Please output every line of the material as it stands, without the pictures.

RAW DATA:
►
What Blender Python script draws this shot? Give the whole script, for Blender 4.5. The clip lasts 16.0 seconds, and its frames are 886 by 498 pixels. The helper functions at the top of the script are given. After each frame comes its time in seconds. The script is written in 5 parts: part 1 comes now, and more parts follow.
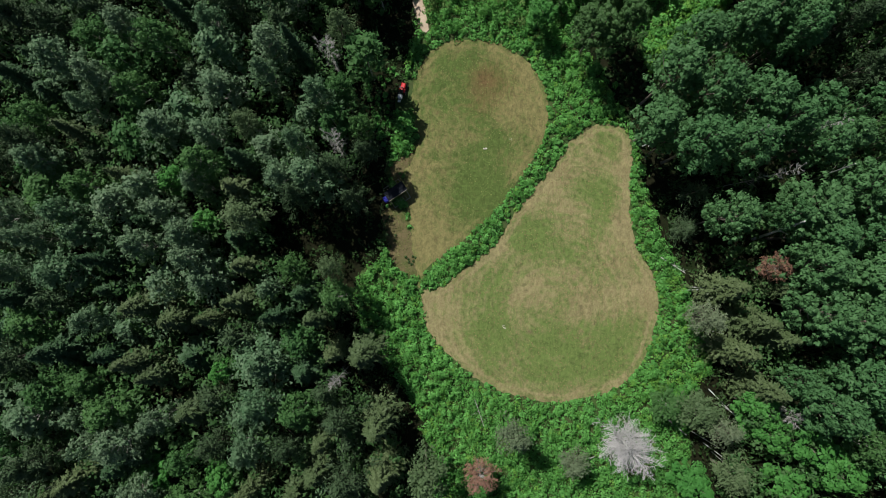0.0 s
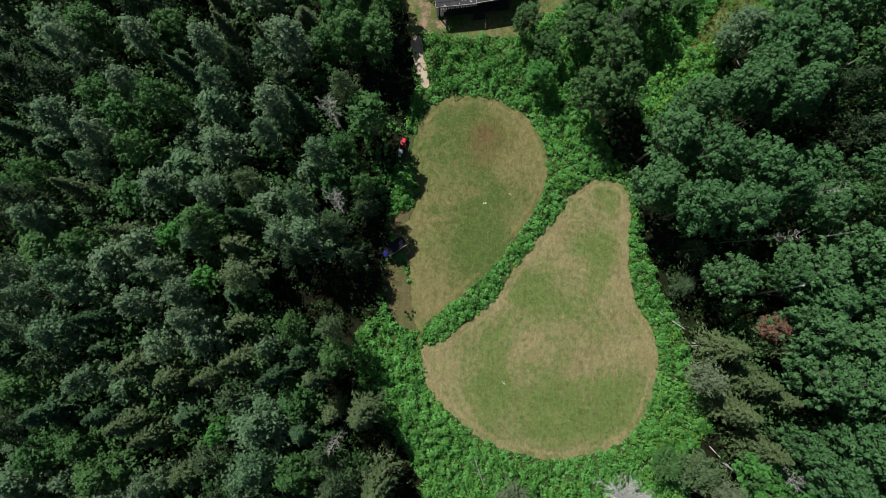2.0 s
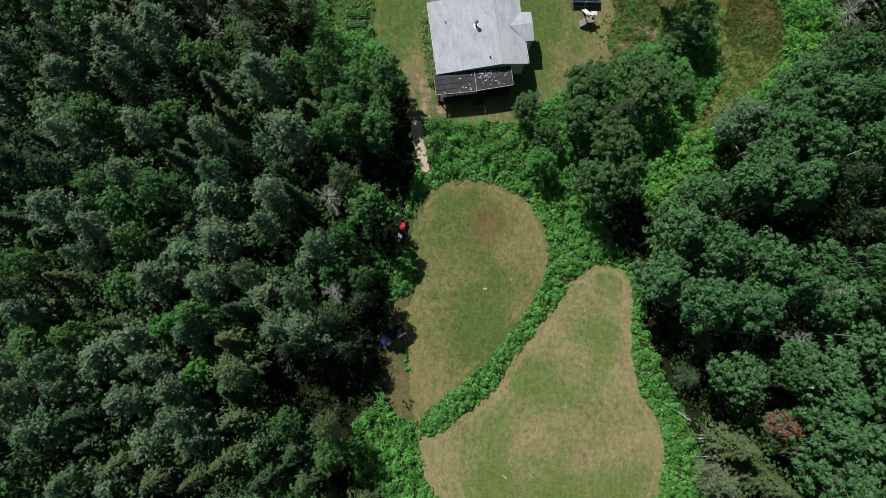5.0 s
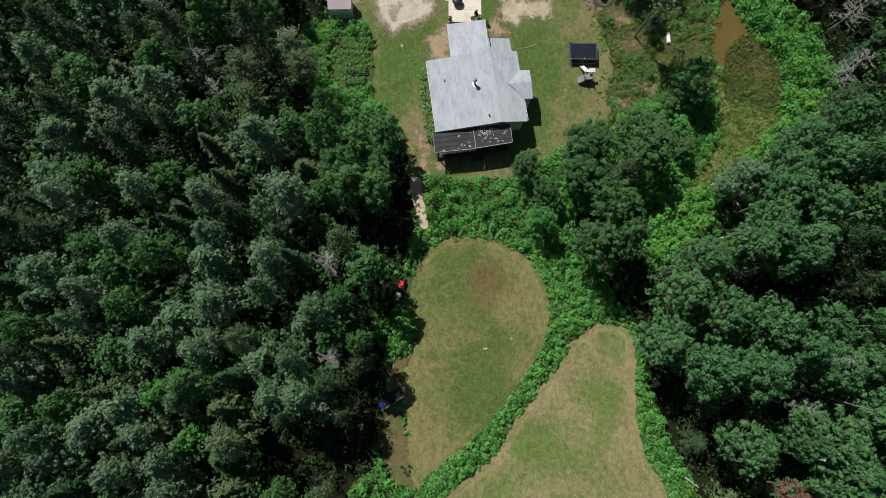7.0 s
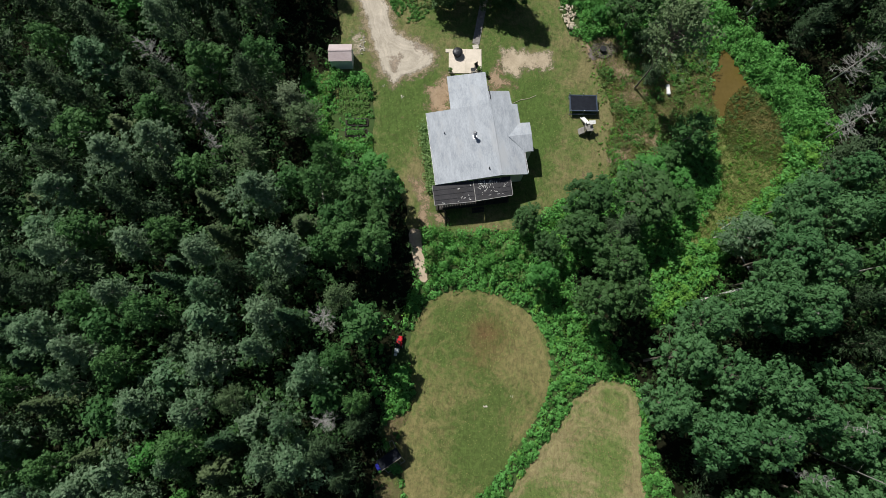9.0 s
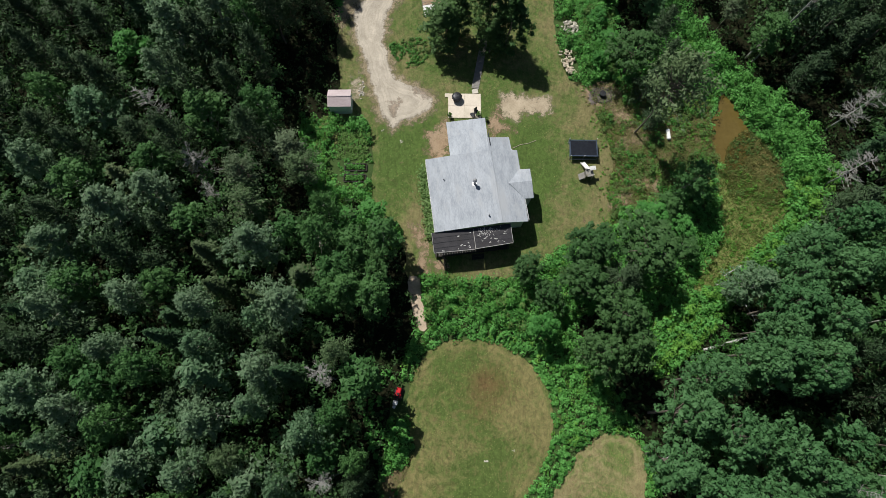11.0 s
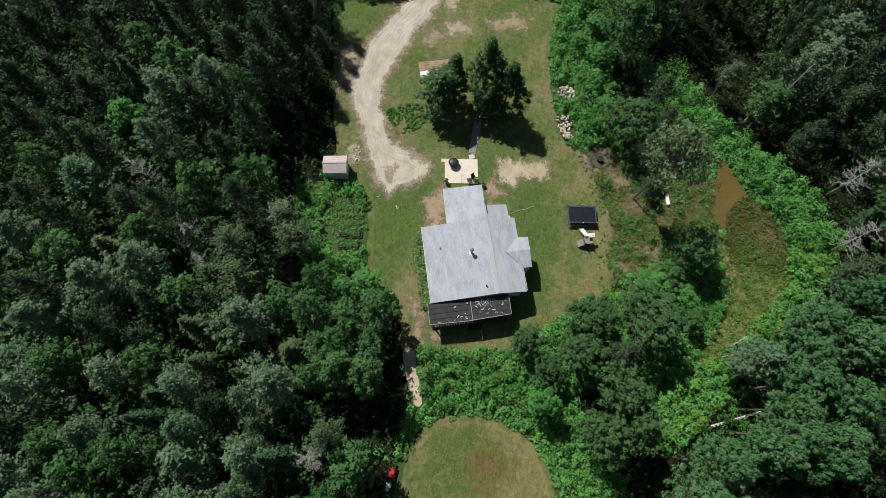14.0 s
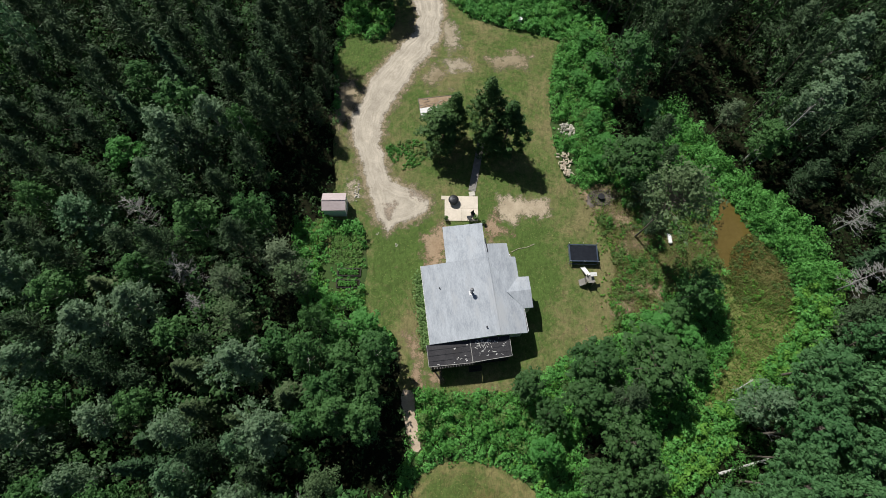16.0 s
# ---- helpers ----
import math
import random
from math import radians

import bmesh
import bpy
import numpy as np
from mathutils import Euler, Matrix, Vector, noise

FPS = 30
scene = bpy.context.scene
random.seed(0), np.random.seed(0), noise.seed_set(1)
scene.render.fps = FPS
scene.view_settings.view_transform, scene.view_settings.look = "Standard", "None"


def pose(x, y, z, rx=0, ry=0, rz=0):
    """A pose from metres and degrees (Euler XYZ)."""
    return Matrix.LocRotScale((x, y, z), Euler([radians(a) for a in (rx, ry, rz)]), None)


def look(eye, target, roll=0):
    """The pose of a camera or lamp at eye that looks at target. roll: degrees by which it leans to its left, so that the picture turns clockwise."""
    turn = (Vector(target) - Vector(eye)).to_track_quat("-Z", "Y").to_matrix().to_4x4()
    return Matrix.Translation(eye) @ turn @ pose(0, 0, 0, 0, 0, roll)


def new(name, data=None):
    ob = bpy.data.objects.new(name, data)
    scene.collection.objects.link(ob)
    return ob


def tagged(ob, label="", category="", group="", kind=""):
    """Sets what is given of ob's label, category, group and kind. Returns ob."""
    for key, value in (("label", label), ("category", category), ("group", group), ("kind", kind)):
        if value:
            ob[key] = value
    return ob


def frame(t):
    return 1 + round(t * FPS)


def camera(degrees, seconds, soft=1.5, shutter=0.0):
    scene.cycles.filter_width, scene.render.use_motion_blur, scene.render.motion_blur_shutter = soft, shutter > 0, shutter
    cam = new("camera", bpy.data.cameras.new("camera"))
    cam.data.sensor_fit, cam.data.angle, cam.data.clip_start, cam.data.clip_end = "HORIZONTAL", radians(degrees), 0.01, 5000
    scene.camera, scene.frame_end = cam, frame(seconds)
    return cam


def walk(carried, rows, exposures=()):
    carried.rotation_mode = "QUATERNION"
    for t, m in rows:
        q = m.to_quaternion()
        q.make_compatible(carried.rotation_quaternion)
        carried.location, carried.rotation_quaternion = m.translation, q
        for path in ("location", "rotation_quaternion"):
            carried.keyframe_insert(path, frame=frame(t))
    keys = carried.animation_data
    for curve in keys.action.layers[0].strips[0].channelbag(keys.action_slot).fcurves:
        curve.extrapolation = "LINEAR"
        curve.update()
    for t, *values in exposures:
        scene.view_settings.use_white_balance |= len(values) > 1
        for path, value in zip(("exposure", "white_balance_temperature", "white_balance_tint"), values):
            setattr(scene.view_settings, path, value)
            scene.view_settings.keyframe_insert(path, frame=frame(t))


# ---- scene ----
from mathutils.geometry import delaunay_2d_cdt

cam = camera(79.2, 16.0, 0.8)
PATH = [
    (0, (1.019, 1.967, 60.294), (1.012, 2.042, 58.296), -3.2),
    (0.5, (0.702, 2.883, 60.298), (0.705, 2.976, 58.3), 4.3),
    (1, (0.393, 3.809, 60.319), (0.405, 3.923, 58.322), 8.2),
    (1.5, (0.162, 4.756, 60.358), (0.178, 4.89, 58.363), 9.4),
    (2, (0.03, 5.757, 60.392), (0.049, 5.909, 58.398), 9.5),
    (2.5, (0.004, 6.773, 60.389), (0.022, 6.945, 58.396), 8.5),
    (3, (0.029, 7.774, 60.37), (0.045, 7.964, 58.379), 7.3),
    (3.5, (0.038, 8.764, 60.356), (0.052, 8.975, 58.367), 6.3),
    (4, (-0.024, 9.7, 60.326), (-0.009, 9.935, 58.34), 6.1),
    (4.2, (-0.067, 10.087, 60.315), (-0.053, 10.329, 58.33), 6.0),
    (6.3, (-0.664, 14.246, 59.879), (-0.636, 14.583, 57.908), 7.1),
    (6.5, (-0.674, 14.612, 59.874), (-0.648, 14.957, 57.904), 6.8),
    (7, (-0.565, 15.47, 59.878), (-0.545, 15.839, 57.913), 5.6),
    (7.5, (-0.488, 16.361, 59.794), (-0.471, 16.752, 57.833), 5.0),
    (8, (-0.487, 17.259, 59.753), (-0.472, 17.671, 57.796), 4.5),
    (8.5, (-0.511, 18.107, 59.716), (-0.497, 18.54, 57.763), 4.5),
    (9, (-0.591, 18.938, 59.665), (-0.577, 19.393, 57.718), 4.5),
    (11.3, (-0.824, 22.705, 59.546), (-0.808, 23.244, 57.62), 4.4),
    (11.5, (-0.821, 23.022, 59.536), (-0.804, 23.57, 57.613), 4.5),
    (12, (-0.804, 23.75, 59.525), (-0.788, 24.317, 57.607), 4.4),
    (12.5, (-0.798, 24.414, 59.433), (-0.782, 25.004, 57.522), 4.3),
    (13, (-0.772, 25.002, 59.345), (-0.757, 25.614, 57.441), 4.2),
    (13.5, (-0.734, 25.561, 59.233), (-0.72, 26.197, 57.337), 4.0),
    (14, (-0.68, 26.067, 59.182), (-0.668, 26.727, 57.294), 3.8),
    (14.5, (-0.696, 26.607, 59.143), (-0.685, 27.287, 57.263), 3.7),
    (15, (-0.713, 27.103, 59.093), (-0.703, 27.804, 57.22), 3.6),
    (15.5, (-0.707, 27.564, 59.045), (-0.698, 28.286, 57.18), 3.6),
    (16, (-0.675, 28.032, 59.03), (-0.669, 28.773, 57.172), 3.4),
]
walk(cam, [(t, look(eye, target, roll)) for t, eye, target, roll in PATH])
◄
TASK OUTPUT:
What Blender Python script draws this shot? Give the whole script, for Blender 4.5. The clip lasts 16.0 seconds, and its frames are 886 by 498 pixels. The helper functions at the top of the script are given. After each frame comes its time in seconds. The script is written in 5 parts: part 1 comes now, and more parts follow.
0.0 s
2.0 s
5.0 s
7.0 s
9.0 s
11.0 s
14.0 s
16.0 s
# ---- helpers ----
import math
import random
from math import radians

import bmesh
import bpy
import numpy as np
from mathutils import Euler, Matrix, Vector, noise

FPS = 30
scene = bpy.context.scene
random.seed(0), np.random.seed(0), noise.seed_set(1)
scene.render.fps = FPS
scene.view_settings.view_transform, scene.view_settings.look = "Standard", "None"


def pose(x, y, z, rx=0, ry=0, rz=0):
    """A pose from metres and degrees (Euler XYZ)."""
    return Matrix.LocRotScale((x, y, z), Euler([radians(a) for a in (rx, ry, rz)]), None)


def look(eye, target, roll=0):
    """The pose of a camera or lamp at eye that looks at target. roll: degrees by which it leans to its left, so that the picture turns clockwise."""
    turn = (Vector(target) - Vector(eye)).to_track_quat("-Z", "Y").to_matrix().to_4x4()
    return Matrix.Translation(eye) @ turn @ pose(0, 0, 0, 0, 0, roll)


def new(name, data=None):
    ob = bpy.data.objects.new(name, data)
    scene.collection.objects.link(ob)
    return ob


def tagged(ob, label="", category="", group="", kind=""):
    """Sets what is given of ob's label, category, group and kind. Returns ob."""
    for key, value in (("label", label), ("category", category), ("group", group), ("kind", kind)):
        if value:
            ob[key] = value
    return ob


def frame(t):
    return 1 + round(t * FPS)


def camera(degrees, seconds, soft=1.5, shutter=0.0):
    scene.cycles.filter_width, scene.render.use_motion_blur, scene.render.motion_blur_shutter = soft, shutter > 0, shutter
    cam = new("camera", bpy.data.cameras.new("camera"))
    cam.data.sensor_fit, cam.data.angle, cam.data.clip_start, cam.data.clip_end = "HORIZONTAL", radians(degrees), 0.01, 5000
    scene.camera, scene.frame_end = cam, frame(seconds)
    return cam


def walk(carried, rows, exposures=()):
    carried.rotation_mode = "QUATERNION"
    for t, m in rows:
        q = m.to_quaternion()
        q.make_compatible(carried.rotation_quaternion)
        carried.location, carried.rotation_quaternion = m.translation, q
        for path in ("location", "rotation_quaternion"):
            carried.keyframe_insert(path, frame=frame(t))
    keys = carried.animation_data
    for curve in keys.action.layers[0].strips[0].channelbag(keys.action_slot).fcurves:
        curve.extrapolation = "LINEAR"
        curve.update()
    for t, *values in exposures:
        scene.view_settings.use_white_balance |= len(values) > 1
        for path, value in zip(("exposure", "white_balance_temperature", "white_balance_tint"), values):
            setattr(scene.view_settings, path, value)
            scene.view_settings.keyframe_insert(path, frame=frame(t))


# ---- scene ----
from mathutils.geometry import delaunay_2d_cdt

cam = camera(79.2, 16.0, 0.8)
PATH = [
    (0, (1.019, 1.967, 60.294), (1.012, 2.042, 58.296), -3.2),
    (0.5, (0.702, 2.883, 60.298), (0.705, 2.976, 58.3), 4.3),
    (1, (0.393, 3.809, 60.319), (0.405, 3.923, 58.322), 8.2),
    (1.5, (0.162, 4.756, 60.358), (0.178, 4.89, 58.363), 9.4),
    (2, (0.03, 5.757, 60.392), (0.049, 5.909, 58.398), 9.5),
    (2.5, (0.004, 6.773, 60.389), (0.022, 6.945, 58.396), 8.5),
    (3, (0.029, 7.774, 60.37), (0.045, 7.964, 58.379), 7.3),
    (3.5, (0.038, 8.764, 60.356), (0.052, 8.975, 58.367), 6.3),
    (4, (-0.024, 9.7, 60.326), (-0.009, 9.935, 58.34), 6.1),
    (4.2, (-0.067, 10.087, 60.315), (-0.053, 10.329, 58.33), 6.0),
    (6.3, (-0.664, 14.246, 59.879), (-0.636, 14.583, 57.908), 7.1),
    (6.5, (-0.674, 14.612, 59.874), (-0.648, 14.957, 57.904), 6.8),
    (7, (-0.565, 15.47, 59.878), (-0.545, 15.839, 57.913), 5.6),
    (7.5, (-0.488, 16.361, 59.794), (-0.471, 16.752, 57.833), 5.0),
    (8, (-0.487, 17.259, 59.753), (-0.472, 17.671, 57.796), 4.5),
    (8.5, (-0.511, 18.107, 59.716), (-0.497, 18.54, 57.763), 4.5),
    (9, (-0.591, 18.938, 59.665), (-0.577, 19.393, 57.718), 4.5),
    (11.3, (-0.824, 22.705, 59.546), (-0.808, 23.244, 57.62), 4.4),
    (11.5, (-0.821, 23.022, 59.536), (-0.804, 23.57, 57.613), 4.5),
    (12, (-0.804, 23.75, 59.525), (-0.788, 24.317, 57.607), 4.4),
    (12.5, (-0.798, 24.414, 59.433), (-0.782, 25.004, 57.522), 4.3),
    (13, (-0.772, 25.002, 59.345), (-0.757, 25.614, 57.441), 4.2),
    (13.5, (-0.734, 25.561, 59.233), (-0.72, 26.197, 57.337), 4.0),
    (14, (-0.68, 26.067, 59.182), (-0.668, 26.727, 57.294), 3.8),
    (14.5, (-0.696, 26.607, 59.143), (-0.685, 27.287, 57.263), 3.7),
    (15, (-0.713, 27.103, 59.093), (-0.703, 27.804, 57.22), 3.6),
    (15.5, (-0.707, 27.564, 59.045), (-0.698, 28.286, 57.18), 3.6),
    (16, (-0.675, 28.032, 59.03), (-0.669, 28.773, 57.172), 3.4),
]
walk(cam, [(t, look(eye, target, roll)) for t, eye, target, roll in PATH])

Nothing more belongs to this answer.